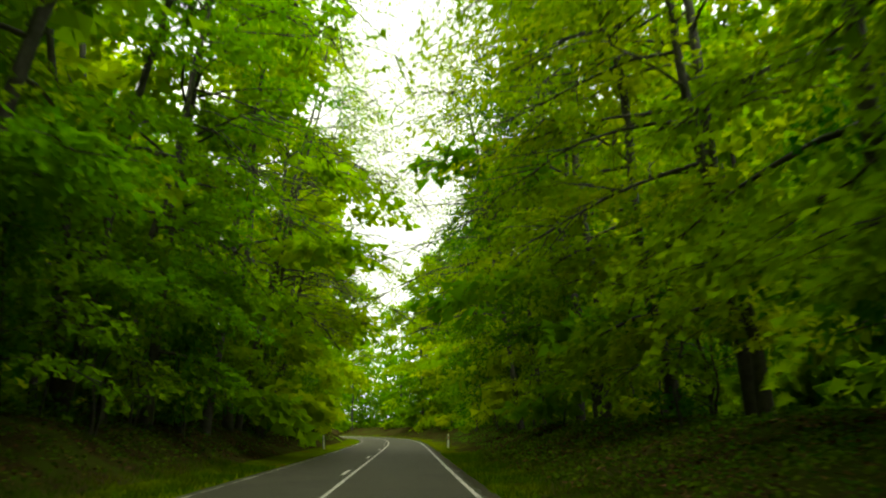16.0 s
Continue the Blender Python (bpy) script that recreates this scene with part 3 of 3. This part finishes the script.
def bush(s, lat, size, stretch=1.0):
    if rng.uniform() < 0.4:
        plant("beech_sapling", SAPLING[rng.integers(0, 2)], s, lat, rng.uniform(0, 360), size, "young beech with flat tiers of pale green leaves", "sapling", "saplings at the forest edge", stretch)
        return
    plant("hazel_bush", HAZEL[rng.integers(0, 3)], s, lat, rng.uniform(0, 360), size, HAZEL_LABEL, "bush", "bushes at the forest edge", stretch)


for s in np.arange(4, 66, 4.2):
    bush(s + rng.uniform(-1, 1), -(7.9 + rng.uniform(-0.5, 1.0)), rng.uniform(0.7, 1.15))
for s in np.r_[66:112:11.0, 112:262:5.0]:
    bush(s + rng.uniform(-2, 2), -(np.interp(s, [180, 205], [8.9, 7.4]) + rng.uniform(-0.8, 1.6)), rng.uniform(0.8, 1.35), 1.2)
for s in np.arange(206, 300, 4.6):
    bush(s + rng.uniform(-1.5, 1.5), -(7.0 + rng.uniform(-0.5, 0.8)), rng.uniform(0.85, 1.2), 1.3)
for s in np.arange(262, 300, 6.5):
    bush(s + rng.uniform(-1.5, 1.5), 7.8 + rng.uniform(-0.5, 0.8), rng.uniform(0.85, 1.2), 1.3)
for s in np.arange(134, 262, 5.5):
    if min(abs(s - q) for q in STOOLS) < 4:
        continue
    bush(s + rng.uniform(-2, 2), 9.0 + rng.uniform(-0.8, 1.6), rng.uniform(0.8, 1.3), 1.2)

def far_wall(name, s_values, lat, thick, top, count, size, mat, label, seed):
    """Foliage of the woods behind, which nobody could count."""
    r = np.random.default_rng(seed)
    s = r.uniform(s_values[0], s_values[1], count)
    l = lat + r.uniform(-thick, thick, count)
    up = r.uniform(0, 1, count) * (top + 3.0 * np.sin(s * 0.31) + 2.0 * np.sin(s * 0.83 + 1))
    at = place(s, l)
    at[:, 2] += up
    return tagged(new(name, leaf_mesh(name, r, at, r.normal(0, 1, (count, 3)), size, mat, 1.0, 0.95, 3)), label, "woods", kind="stuff")


far_wall("distant_woods", (-60, 345), -25.0, 3.0, 23.0, 34000, 1.7, DARK_LEAF, "dense green woods behind the first trees", 1)
far_wall("distant_woods", (154, 224), 25.0, 3.0, 23.0, 6200, 1.7, DARK_LEAF, "dense green woods behind the first trees", 2)
far_wall("distant_woods", (224, 345), 25.0, 3.0, 19.0, 9500, 1.7, DARK_LEAF, "dense green woods behind the first trees", 11)
far_wall("distant_woods", (-60, 262), 46.0, 3.0, 16.0, 30000, 1.7, DARK_LEAF, "dense green woods behind the spruce plantation", 3)


far_wall("undergrowth", (60, 178), 33.0, 1.5, 8.0, 20000, 0.7, DARK_LEAF, "green undergrowth behind the spruce trunks", 7)
far_wall("distant_woods", (150, 222), 28.0, 2.0, 30.0, 8100, 1.6, DARK_LEAF, "dense green woods behind the first trees", 8)
far_wall("distant_woods", (222, 280), 28.0, 2.0, 24.0, 5600, 1.6, DARK_LEAF, "dense green woods behind the first trees", 10)
far_wall("distant_woods", (280, 345), 27.0, 3.0, 33.0, 9000, 1.6, DARK_LEAF, "dense green woods behind the first trees", 12)
far_wall("distant_woods", (165, 345), -28.0, 2.0, 31.0, 16000, 1.6, DARK_LEAF, "dense green woods behind the first trees", 9)
# shade between the trunks is put into this leaf colour
far_wall("undergrowth", (-20, 262), -19.5, 1.5, 6.0, 16000, 1.0, SHADE_LEAF, "shaded green undergrowth between the trunks", 4)
far_wall("undergrowth", (146, 262), 20.5, 1.5, 6.0, 9000, 1.0, DARK_LEAF, "shaded green undergrowth between the trunks", 5)
far_wall("distant_woods", (315, 430), 13.0, 5.0, 11.0, 12000, 0.8, DARK_LEAF, "bright green woods where the road bends away", 6)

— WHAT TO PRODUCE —
Write out the material above once more, exactly as it reads, with no pictures.

— THE REPLY —
16.0 s
Continue the Blender Python (bpy) script that recreates this scene with part 3 of 3. This part finishes the script.
def bush(s, lat, size, stretch=1.0):
    if rng.uniform() < 0.4:
        plant("beech_sapling", SAPLING[rng.integers(0, 2)], s, lat, rng.uniform(0, 360), size, "young beech with flat tiers of pale green leaves", "sapling", "saplings at the forest edge", stretch)
        return
    plant("hazel_bush", HAZEL[rng.integers(0, 3)], s, lat, rng.uniform(0, 360), size, HAZEL_LABEL, "bush", "bushes at the forest edge", stretch)


for s in np.arange(4, 66, 4.2):
    bush(s + rng.uniform(-1, 1), -(7.9 + rng.uniform(-0.5, 1.0)), rng.uniform(0.7, 1.15))
for s in np.r_[66:112:11.0, 112:262:5.0]:
    bush(s + rng.uniform(-2, 2), -(np.interp(s, [180, 205], [8.9, 7.4]) + rng.uniform(-0.8, 1.6)), rng.uniform(0.8, 1.35), 1.2)
for s in np.arange(206, 300, 4.6):
    bush(s + rng.uniform(-1.5, 1.5), -(7.0 + rng.uniform(-0.5, 0.8)), rng.uniform(0.85, 1.2), 1.3)
for s in np.arange(262, 300, 6.5):
    bush(s + rng.uniform(-1.5, 1.5), 7.8 + rng.uniform(-0.5, 0.8), rng.uniform(0.85, 1.2), 1.3)
for s in np.arange(134, 262, 5.5):
    if min(abs(s - q) for q in STOOLS) < 4:
        continue
    bush(s + rng.uniform(-2, 2), 9.0 + rng.uniform(-0.8, 1.6), rng.uniform(0.8, 1.3), 1.2)

def far_wall(name, s_values, lat, thick, top, count, size, mat, label, seed):
    """Foliage of the woods behind, which nobody could count."""
    r = np.random.default_rng(seed)
    s = r.uniform(s_values[0], s_values[1], count)
    l = lat + r.uniform(-thick, thick, count)
    up = r.uniform(0, 1, count) * (top + 3.0 * np.sin(s * 0.31) + 2.0 * np.sin(s * 0.83 + 1))
    at = place(s, l)
    at[:, 2] += up
    return tagged(new(name, leaf_mesh(name, r, at, r.normal(0, 1, (count, 3)), size, mat, 1.0, 0.95, 3)), label, "woods", kind="stuff")


far_wall("distant_woods", (-60, 345), -25.0, 3.0, 23.0, 34000, 1.7, DARK_LEAF, "dense green woods behind the first trees", 1)
far_wall("distant_woods", (154, 224), 25.0, 3.0, 23.0, 6200, 1.7, DARK_LEAF, "dense green woods behind the first trees", 2)
far_wall("distant_woods", (224, 345), 25.0, 3.0, 19.0, 9500, 1.7, DARK_LEAF, "dense green woods behind the first trees", 11)
far_wall("distant_woods", (-60, 262), 46.0, 3.0, 16.0, 30000, 1.7, DARK_LEAF, "dense green woods behind the spruce plantation", 3)


far_wall("undergrowth", (60, 178), 33.0, 1.5, 8.0, 20000, 0.7, DARK_LEAF, "green undergrowth behind the spruce trunks", 7)
far_wall("distant_woods", (150, 222), 28.0, 2.0, 30.0, 8100, 1.6, DARK_LEAF, "dense green woods behind the first trees", 8)
far_wall("distant_woods", (222, 280), 28.0, 2.0, 24.0, 5600, 1.6, DARK_LEAF, "dense green woods behind the first trees", 10)
far_wall("distant_woods", (280, 345), 27.0, 3.0, 33.0, 9000, 1.6, DARK_LEAF, "dense green woods behind the first trees", 12)
far_wall("distant_woods", (165, 345), -28.0, 2.0, 31.0, 16000, 1.6, DARK_LEAF, "dense green woods behind the first trees", 9)
# shade between the trunks is put into this leaf colour
far_wall("undergrowth", (-20, 262), -19.5, 1.5, 6.0, 16000, 1.0, SHADE_LEAF, "shaded green undergrowth between the trunks", 4)
far_wall("undergrowth", (146, 262), 20.5, 1.5, 6.0, 9000, 1.0, DARK_LEAF, "shaded green undergrowth between the trunks", 5)
far_wall("distant_woods", (315, 430), 13.0, 5.0, 11.0, 12000, 0.8, DARK_LEAF, "bright green woods where the road bends away", 6)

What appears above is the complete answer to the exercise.